Work to be completed ::
Word for word, copy all the data and drop the pictures.

>> BEGIN Data shown

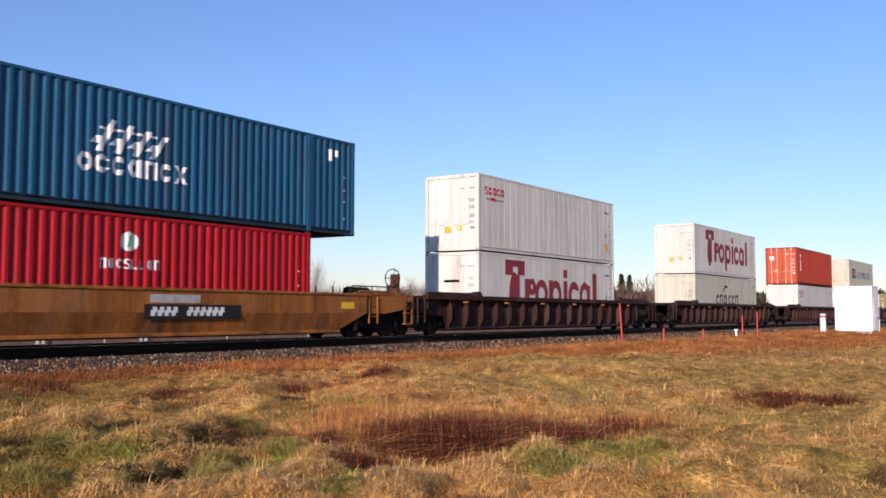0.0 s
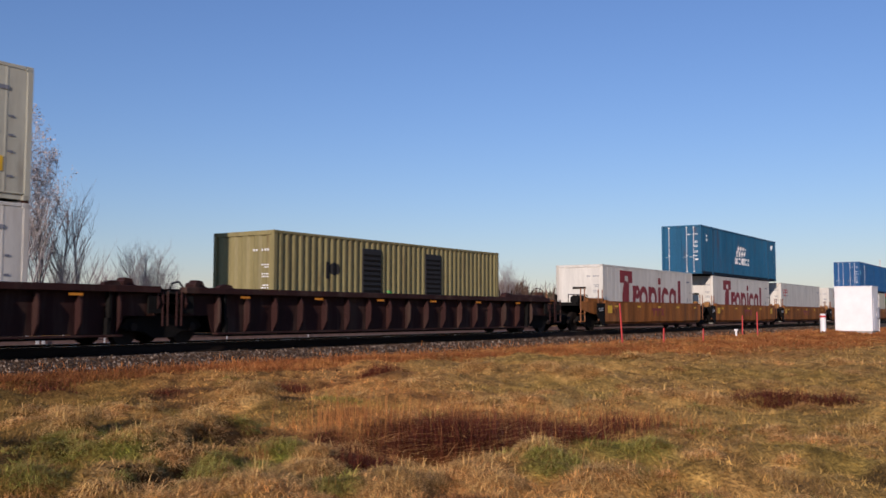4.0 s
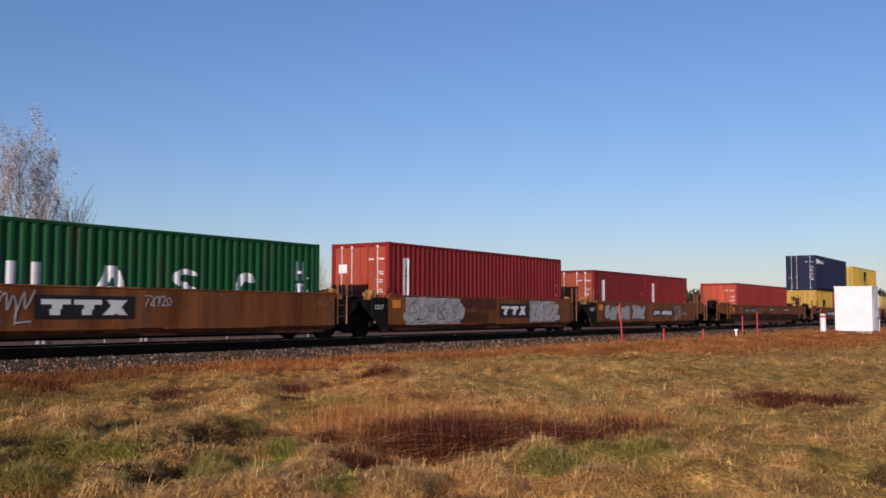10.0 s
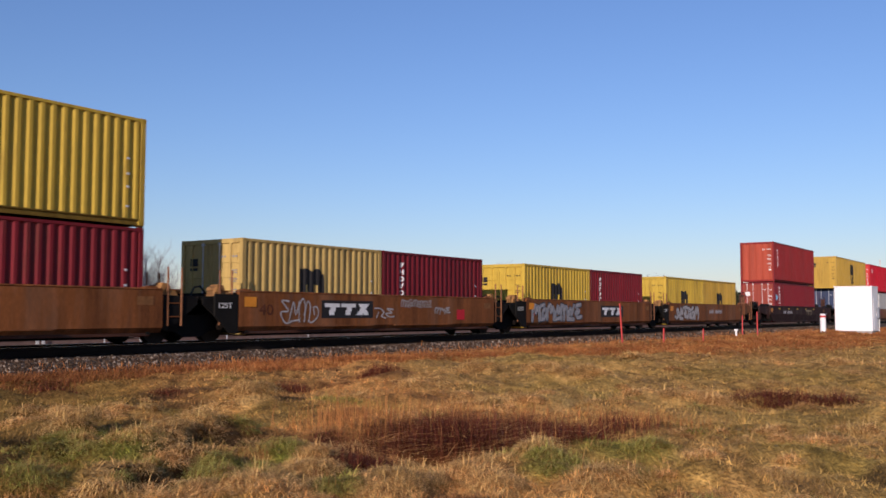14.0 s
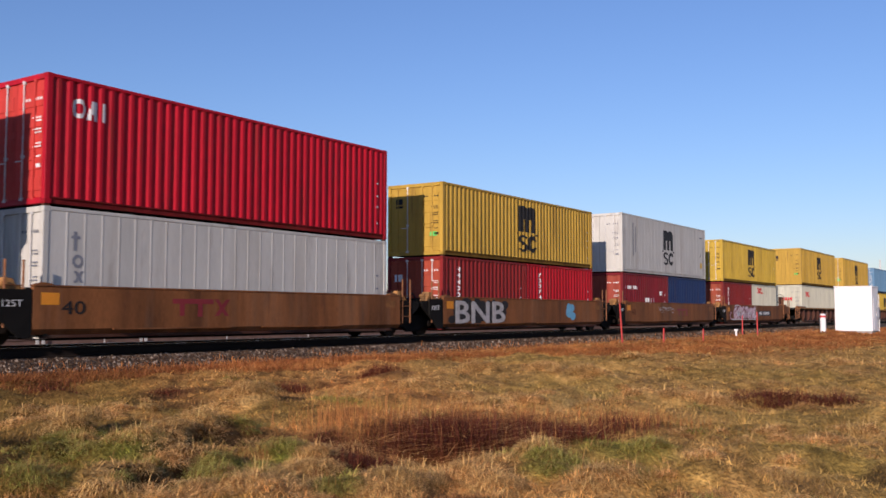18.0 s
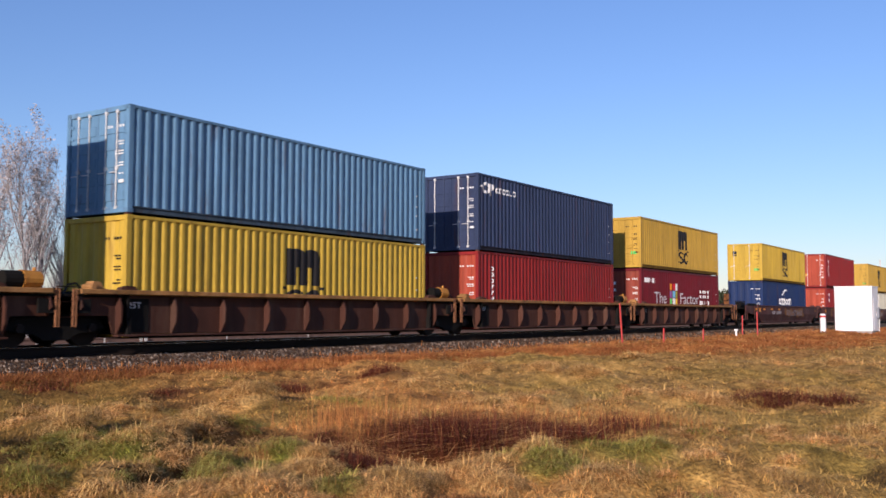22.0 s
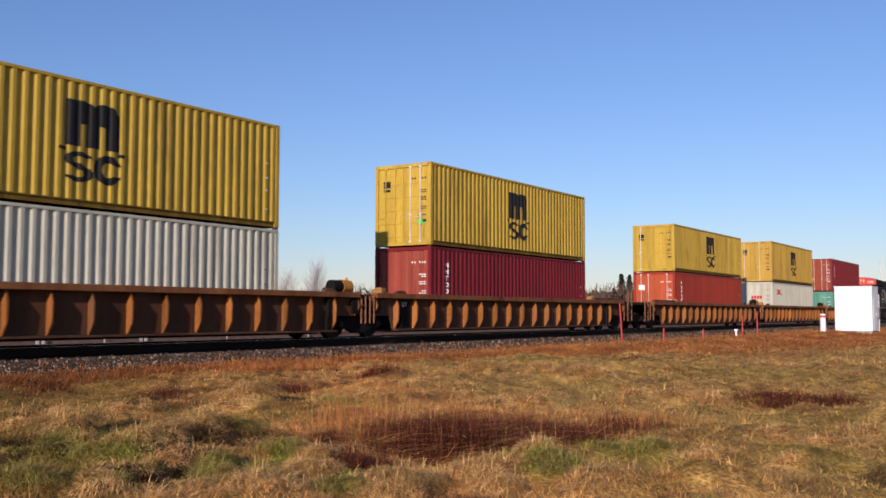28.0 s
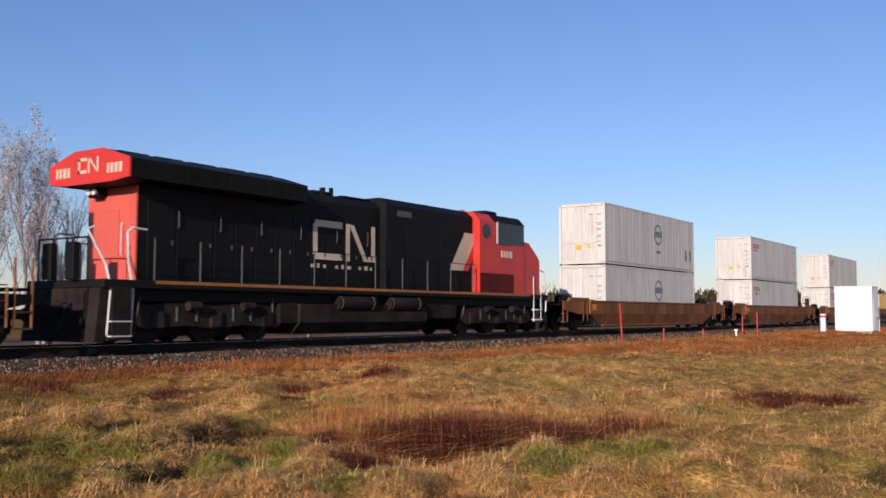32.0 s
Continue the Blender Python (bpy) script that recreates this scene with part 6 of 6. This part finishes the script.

>> END Data shown

In response ::
0.0 s
4.0 s
10.0 s
14.0 s
18.0 s
22.0 s
28.0 s
32.0 s
Continue the Blender Python (bpy) script that recreates this scene with part 6 of 6. This part finishes the script.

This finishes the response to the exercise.